I have a small curry leaf plant in my balcony, which has just started flowering. We used to have a big, almost like a tree curry leaves back home in our old rented house in Chennai. The thought of running to your backyard/balcony to pluck fresh herbs for your cooking, is such a bliss, not many are blessed with that feeling.  I m happy to have a small green patch in my apartment here. 

Curry leaves are excellent source of anti-oxidants, they help in reducing bad cholesterol, balancing insulin levels and much more.  To top all this, it has got this mesmerizing aroma,that brings amazing flavor to the dish, it is added.

This simple rice with curry leaves along with tamarind and chilies, is an amazing way to pair this humble ingredient with rice for a flavorsome rice that is spicy,tangy and zesty.

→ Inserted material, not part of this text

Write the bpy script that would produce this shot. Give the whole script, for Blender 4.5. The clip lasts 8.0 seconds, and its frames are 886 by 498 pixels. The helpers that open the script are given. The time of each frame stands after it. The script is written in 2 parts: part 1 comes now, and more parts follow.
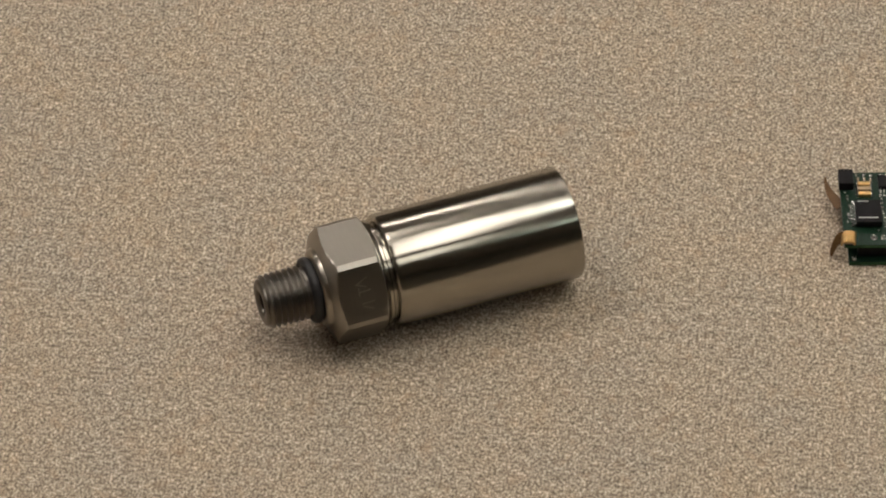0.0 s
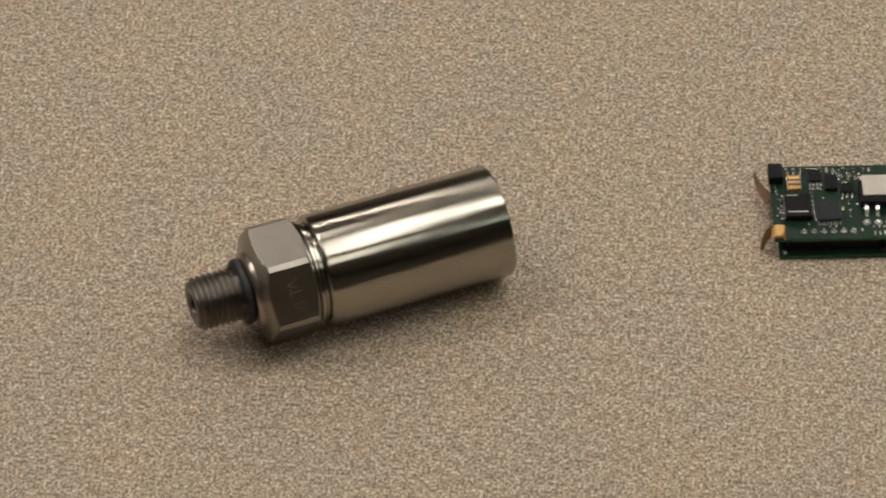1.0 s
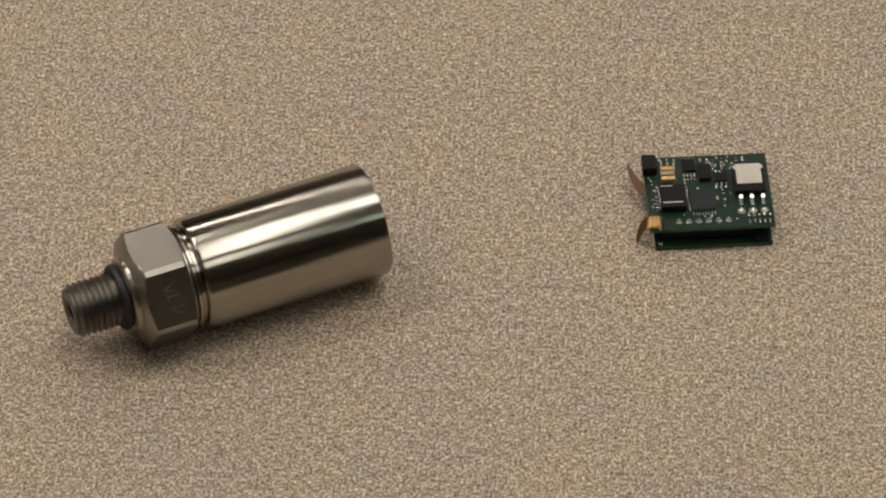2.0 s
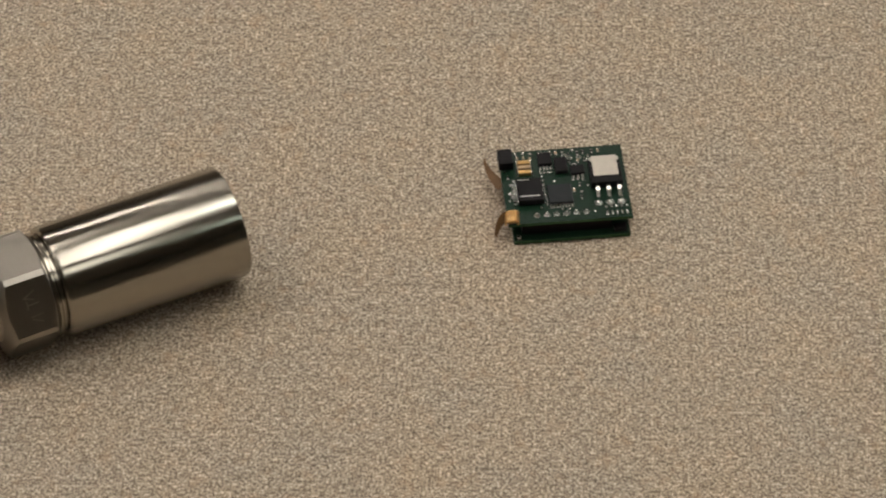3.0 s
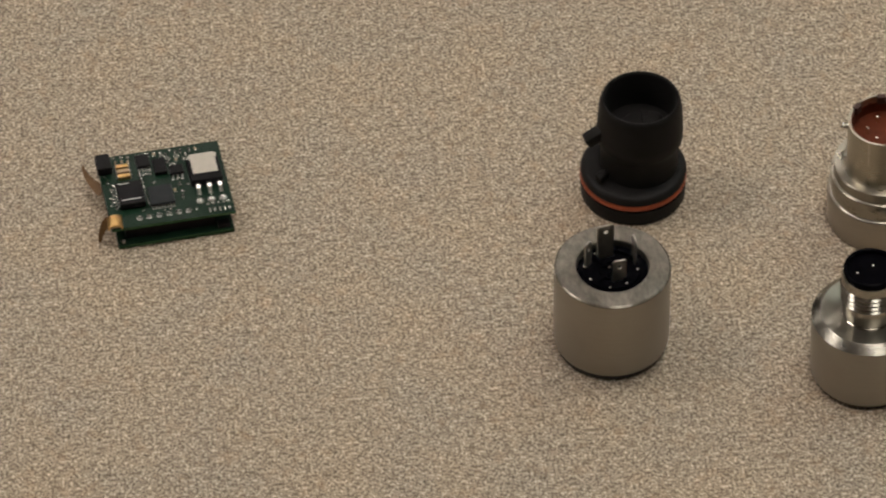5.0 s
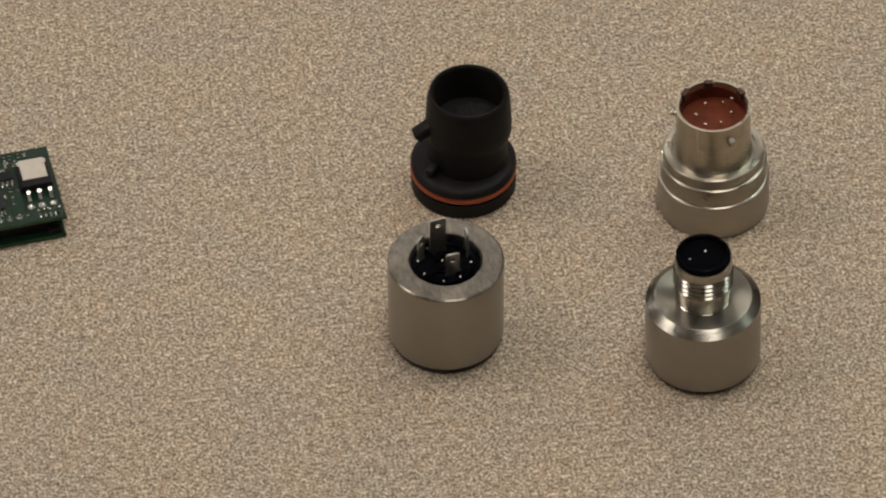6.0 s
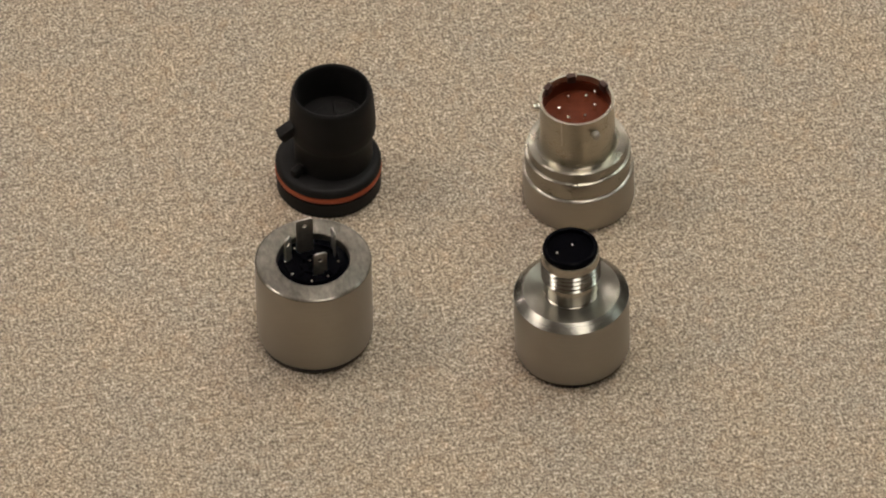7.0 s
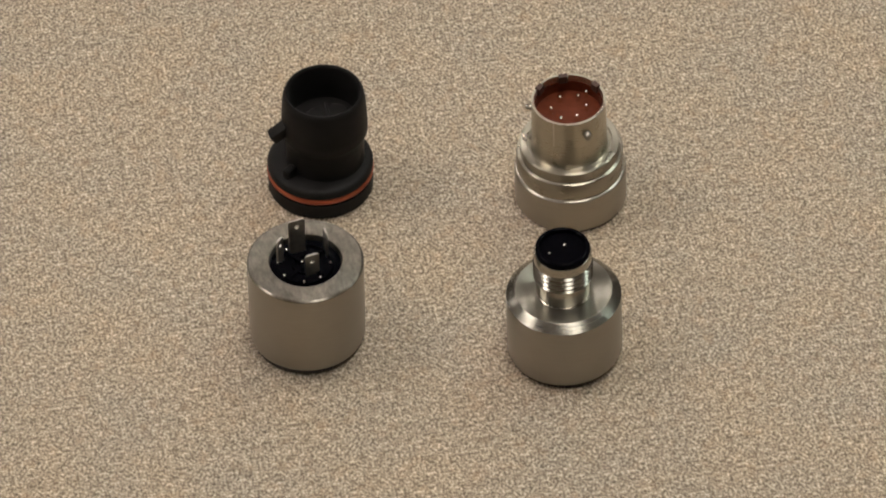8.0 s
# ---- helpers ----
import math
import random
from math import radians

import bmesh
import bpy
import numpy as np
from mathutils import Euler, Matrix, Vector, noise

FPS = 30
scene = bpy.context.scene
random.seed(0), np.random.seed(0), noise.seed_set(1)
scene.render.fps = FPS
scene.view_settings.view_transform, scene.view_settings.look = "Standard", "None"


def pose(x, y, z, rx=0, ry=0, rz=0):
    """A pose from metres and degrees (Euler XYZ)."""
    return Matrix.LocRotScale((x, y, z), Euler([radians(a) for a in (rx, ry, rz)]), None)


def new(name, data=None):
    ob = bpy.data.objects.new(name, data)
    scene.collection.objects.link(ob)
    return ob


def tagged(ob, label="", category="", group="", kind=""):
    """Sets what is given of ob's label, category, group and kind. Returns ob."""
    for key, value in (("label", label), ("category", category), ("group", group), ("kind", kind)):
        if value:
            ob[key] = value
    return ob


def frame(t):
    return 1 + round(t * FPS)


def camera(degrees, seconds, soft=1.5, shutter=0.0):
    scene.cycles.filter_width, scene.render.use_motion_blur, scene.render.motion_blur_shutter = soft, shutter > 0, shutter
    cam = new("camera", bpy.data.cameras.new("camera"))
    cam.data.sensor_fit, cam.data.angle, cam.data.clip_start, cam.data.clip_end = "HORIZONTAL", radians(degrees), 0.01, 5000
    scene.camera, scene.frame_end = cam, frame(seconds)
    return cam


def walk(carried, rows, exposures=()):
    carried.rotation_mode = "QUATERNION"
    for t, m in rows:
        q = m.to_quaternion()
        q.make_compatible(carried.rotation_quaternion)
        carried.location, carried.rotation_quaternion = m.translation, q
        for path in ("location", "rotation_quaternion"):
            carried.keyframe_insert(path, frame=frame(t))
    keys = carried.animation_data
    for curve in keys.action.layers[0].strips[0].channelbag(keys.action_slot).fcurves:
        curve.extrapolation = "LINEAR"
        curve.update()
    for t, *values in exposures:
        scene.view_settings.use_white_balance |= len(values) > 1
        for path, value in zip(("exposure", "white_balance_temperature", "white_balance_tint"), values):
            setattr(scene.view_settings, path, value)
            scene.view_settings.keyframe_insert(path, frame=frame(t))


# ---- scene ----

2 cups of  cooked rice, i used sona masuri
Salt to taste

To Roast & grind
2 fistful of curry leaves
3-4 no. Red Chillies
1 tbsp chana dal
2 tsp coriander seeds
a small marble-sized Tamarind
Salt to taste


1 tsp oil
1/2 tsp Mustard seeds
1 or 2 red chilies, broken
2 tbsp broken broken cashewnuts
1 tsp urad dal
hing a pinch
turmeric a pinch


  • Heat a kadai/tadka pan, dry roast chana dal, coriander seeds and red chilies. Take it off the stove. In the same pan, add the curry leaves and dry roast until crisp. Let the roasted ingredients cool for 5 minutes.
  • Take them in a small mixer, add tamarind, pulse and grind it to a fine powder. No need to add water, Keep aside.
  • In the same pan used to dry roast the ingredients, add oil given under tempering, when it is hot, add and splutter mustard seeds, add red chilies, hing, urad dal and cashewnuts, once the dal and nuts turns golden brown, add the ground curry leaves powder to it and saute for a minute.
  • Take it off the stove, add cooked rice to this, mix well. Adjust salt and serve warm with any raita or crisp of your choice.